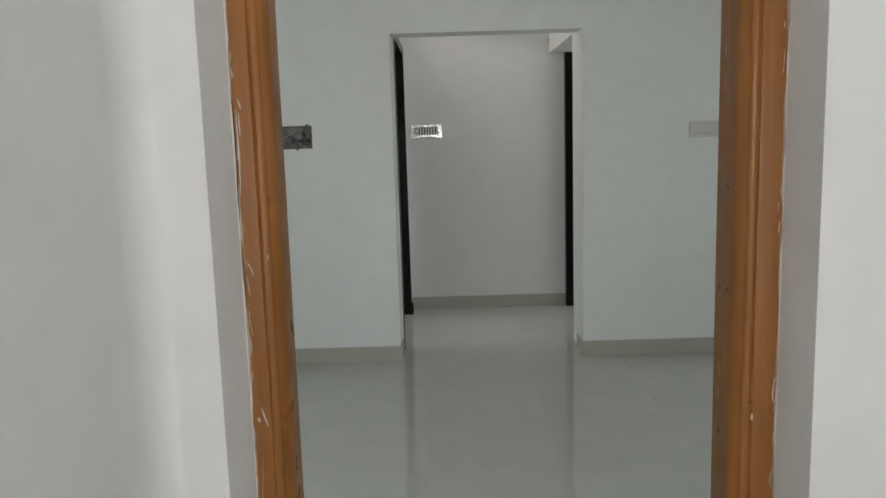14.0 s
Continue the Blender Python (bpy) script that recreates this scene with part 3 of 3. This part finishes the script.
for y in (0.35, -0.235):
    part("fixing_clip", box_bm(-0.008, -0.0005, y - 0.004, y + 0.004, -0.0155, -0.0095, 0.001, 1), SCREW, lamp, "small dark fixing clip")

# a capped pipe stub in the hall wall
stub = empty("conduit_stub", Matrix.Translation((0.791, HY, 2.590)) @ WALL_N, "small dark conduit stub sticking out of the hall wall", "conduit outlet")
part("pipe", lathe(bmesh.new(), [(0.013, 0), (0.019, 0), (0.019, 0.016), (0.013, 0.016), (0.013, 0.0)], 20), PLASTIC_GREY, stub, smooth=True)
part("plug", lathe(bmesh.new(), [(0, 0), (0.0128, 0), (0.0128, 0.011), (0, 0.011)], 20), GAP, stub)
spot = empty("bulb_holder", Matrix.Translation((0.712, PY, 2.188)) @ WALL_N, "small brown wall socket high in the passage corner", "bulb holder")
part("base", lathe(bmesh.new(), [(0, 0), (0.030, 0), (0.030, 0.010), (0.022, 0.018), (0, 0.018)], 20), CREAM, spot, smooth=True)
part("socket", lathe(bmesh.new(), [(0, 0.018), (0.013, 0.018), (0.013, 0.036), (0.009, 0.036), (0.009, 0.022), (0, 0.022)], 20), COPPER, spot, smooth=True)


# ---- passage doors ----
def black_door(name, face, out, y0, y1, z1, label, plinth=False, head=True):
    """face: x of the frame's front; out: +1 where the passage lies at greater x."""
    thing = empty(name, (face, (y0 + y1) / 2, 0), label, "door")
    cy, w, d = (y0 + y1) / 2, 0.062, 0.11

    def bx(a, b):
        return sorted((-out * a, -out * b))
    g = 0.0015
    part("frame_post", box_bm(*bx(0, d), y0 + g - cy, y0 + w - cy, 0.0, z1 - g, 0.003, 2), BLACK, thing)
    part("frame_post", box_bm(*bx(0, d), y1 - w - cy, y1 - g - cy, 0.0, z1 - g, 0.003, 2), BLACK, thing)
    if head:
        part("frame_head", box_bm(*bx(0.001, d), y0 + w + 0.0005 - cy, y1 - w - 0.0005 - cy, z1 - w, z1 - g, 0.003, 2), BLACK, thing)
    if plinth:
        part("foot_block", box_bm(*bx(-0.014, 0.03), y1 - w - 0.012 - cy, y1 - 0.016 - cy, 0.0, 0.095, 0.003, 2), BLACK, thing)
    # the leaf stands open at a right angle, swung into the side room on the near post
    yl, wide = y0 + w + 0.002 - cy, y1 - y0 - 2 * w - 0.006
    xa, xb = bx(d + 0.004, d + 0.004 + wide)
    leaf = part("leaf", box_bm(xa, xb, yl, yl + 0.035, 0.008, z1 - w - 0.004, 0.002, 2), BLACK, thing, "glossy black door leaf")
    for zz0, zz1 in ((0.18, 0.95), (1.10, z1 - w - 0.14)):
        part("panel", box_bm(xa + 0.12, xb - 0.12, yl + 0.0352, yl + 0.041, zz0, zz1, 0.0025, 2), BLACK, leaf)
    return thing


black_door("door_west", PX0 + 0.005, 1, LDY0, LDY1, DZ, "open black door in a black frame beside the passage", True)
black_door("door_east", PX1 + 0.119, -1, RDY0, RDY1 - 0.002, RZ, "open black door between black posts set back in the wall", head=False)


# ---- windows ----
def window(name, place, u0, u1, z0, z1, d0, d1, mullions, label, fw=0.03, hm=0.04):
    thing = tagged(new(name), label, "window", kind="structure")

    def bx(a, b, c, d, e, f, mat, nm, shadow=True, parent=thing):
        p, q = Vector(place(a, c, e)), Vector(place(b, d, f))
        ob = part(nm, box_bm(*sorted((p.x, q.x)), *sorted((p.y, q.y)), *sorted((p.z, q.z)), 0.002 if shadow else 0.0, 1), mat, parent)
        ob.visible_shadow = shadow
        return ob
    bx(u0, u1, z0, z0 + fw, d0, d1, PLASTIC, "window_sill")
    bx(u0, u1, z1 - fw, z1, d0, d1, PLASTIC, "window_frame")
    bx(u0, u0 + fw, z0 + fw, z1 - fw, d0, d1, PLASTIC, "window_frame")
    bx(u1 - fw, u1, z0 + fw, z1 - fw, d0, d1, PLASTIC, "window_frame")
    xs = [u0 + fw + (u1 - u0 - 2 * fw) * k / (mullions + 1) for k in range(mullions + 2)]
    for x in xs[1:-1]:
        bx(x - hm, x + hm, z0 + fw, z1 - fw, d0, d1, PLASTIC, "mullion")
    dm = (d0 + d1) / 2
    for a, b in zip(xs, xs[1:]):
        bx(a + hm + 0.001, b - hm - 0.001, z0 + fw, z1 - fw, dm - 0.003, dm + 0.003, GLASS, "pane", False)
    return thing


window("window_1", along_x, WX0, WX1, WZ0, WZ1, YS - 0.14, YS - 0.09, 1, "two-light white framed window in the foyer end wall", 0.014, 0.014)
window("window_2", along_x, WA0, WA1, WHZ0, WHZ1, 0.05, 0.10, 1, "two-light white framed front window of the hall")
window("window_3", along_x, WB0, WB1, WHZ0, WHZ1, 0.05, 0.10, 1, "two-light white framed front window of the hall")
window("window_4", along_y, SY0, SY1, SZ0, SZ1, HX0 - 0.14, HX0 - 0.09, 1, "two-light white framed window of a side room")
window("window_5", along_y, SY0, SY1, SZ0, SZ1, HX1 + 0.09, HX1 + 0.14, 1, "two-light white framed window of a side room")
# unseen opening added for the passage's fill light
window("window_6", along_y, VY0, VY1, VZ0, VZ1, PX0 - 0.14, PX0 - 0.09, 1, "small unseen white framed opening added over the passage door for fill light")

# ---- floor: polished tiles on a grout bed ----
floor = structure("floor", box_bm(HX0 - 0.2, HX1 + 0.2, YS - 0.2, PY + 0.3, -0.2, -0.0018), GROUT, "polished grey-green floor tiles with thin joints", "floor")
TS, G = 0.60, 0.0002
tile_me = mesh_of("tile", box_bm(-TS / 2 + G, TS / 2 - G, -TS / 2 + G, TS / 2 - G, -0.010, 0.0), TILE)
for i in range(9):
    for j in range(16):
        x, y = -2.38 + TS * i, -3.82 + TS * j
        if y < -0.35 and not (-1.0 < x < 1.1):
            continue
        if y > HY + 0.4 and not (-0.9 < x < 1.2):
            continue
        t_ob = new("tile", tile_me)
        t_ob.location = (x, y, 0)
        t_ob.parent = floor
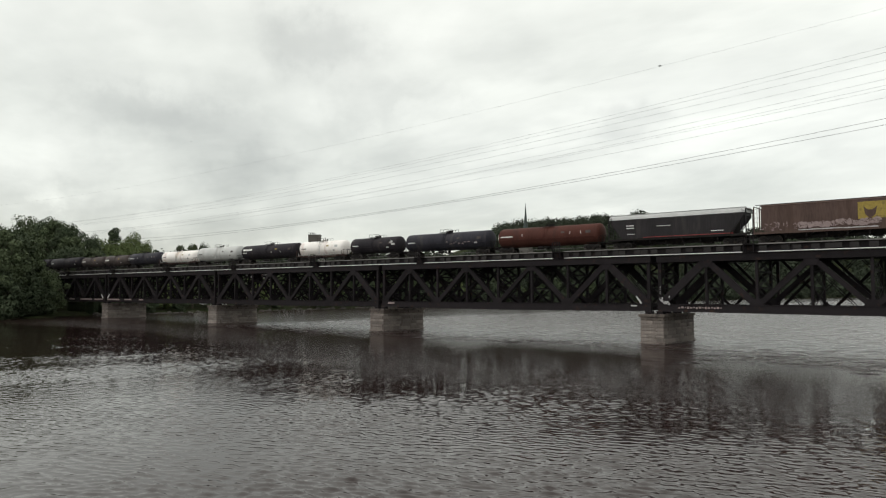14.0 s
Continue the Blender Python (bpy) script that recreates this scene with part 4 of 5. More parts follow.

········

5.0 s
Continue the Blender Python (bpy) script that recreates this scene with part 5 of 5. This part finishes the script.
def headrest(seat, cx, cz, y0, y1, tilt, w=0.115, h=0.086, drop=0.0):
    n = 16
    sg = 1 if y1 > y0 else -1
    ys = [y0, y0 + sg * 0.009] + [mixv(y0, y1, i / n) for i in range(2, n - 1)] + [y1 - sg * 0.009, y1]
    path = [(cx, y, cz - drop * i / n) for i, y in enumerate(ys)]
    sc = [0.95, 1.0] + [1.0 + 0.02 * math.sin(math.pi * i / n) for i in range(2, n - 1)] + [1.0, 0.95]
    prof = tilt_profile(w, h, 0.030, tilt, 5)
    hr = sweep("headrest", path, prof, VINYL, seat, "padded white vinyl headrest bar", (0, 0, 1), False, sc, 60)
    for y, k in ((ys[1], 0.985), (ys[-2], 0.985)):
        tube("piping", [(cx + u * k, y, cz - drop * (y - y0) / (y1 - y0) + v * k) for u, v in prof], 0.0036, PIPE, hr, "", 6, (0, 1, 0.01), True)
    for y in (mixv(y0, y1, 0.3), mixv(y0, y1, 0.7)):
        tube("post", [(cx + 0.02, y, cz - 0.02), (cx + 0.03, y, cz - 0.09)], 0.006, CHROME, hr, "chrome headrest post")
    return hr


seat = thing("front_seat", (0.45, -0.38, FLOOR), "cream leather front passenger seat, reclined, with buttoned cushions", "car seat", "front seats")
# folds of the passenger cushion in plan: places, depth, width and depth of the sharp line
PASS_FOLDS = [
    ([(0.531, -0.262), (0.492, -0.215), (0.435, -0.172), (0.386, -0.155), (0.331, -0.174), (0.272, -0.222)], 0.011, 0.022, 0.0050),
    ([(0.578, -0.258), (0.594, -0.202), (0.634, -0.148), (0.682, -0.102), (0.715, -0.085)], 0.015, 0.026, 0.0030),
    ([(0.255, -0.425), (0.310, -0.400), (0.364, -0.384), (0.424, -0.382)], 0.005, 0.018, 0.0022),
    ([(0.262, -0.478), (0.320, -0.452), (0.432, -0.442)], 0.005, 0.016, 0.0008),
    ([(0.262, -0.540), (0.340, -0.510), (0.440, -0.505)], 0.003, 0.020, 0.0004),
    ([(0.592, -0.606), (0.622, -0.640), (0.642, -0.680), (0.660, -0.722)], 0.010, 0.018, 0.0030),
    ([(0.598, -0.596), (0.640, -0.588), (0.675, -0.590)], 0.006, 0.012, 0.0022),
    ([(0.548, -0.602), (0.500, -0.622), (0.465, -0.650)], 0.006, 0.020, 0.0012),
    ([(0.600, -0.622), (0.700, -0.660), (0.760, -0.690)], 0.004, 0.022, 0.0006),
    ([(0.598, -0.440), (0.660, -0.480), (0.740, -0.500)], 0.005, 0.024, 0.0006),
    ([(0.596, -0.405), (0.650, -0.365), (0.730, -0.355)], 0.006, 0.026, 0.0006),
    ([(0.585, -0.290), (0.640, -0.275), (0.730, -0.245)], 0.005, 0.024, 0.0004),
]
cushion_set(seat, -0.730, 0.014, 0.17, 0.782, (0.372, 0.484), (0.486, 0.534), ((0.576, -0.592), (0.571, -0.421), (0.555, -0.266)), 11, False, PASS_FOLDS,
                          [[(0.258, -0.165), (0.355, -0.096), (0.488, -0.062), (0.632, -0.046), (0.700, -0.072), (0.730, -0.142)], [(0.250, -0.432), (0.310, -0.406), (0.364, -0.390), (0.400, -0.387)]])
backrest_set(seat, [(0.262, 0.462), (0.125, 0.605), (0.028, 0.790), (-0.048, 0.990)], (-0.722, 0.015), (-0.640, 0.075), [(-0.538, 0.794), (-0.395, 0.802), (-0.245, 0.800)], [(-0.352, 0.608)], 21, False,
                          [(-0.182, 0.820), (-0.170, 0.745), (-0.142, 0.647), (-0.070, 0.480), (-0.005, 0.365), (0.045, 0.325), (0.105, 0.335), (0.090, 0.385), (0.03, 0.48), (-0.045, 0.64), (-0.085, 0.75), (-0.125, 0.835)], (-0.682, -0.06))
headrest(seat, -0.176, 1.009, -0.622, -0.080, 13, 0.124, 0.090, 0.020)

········

Between the line containing "3. This part finishes the script." and the line containing "box_bm(-0.008, -0.0005, y" lies the part to return. Return it exactly, counting both of those lines.

Continue the Blender Python (bpy) script that recreates this scene with part 3 of 3. This part finishes the script.
for y in (0.35, -0.235):
    part("fixing_clip", box_bm(-0.008, -0.0005, y - 0.004, y + 0.004, -0.0155, -0.0095, 0.001, 1), SCREW, lamp, "small dark fixing clip")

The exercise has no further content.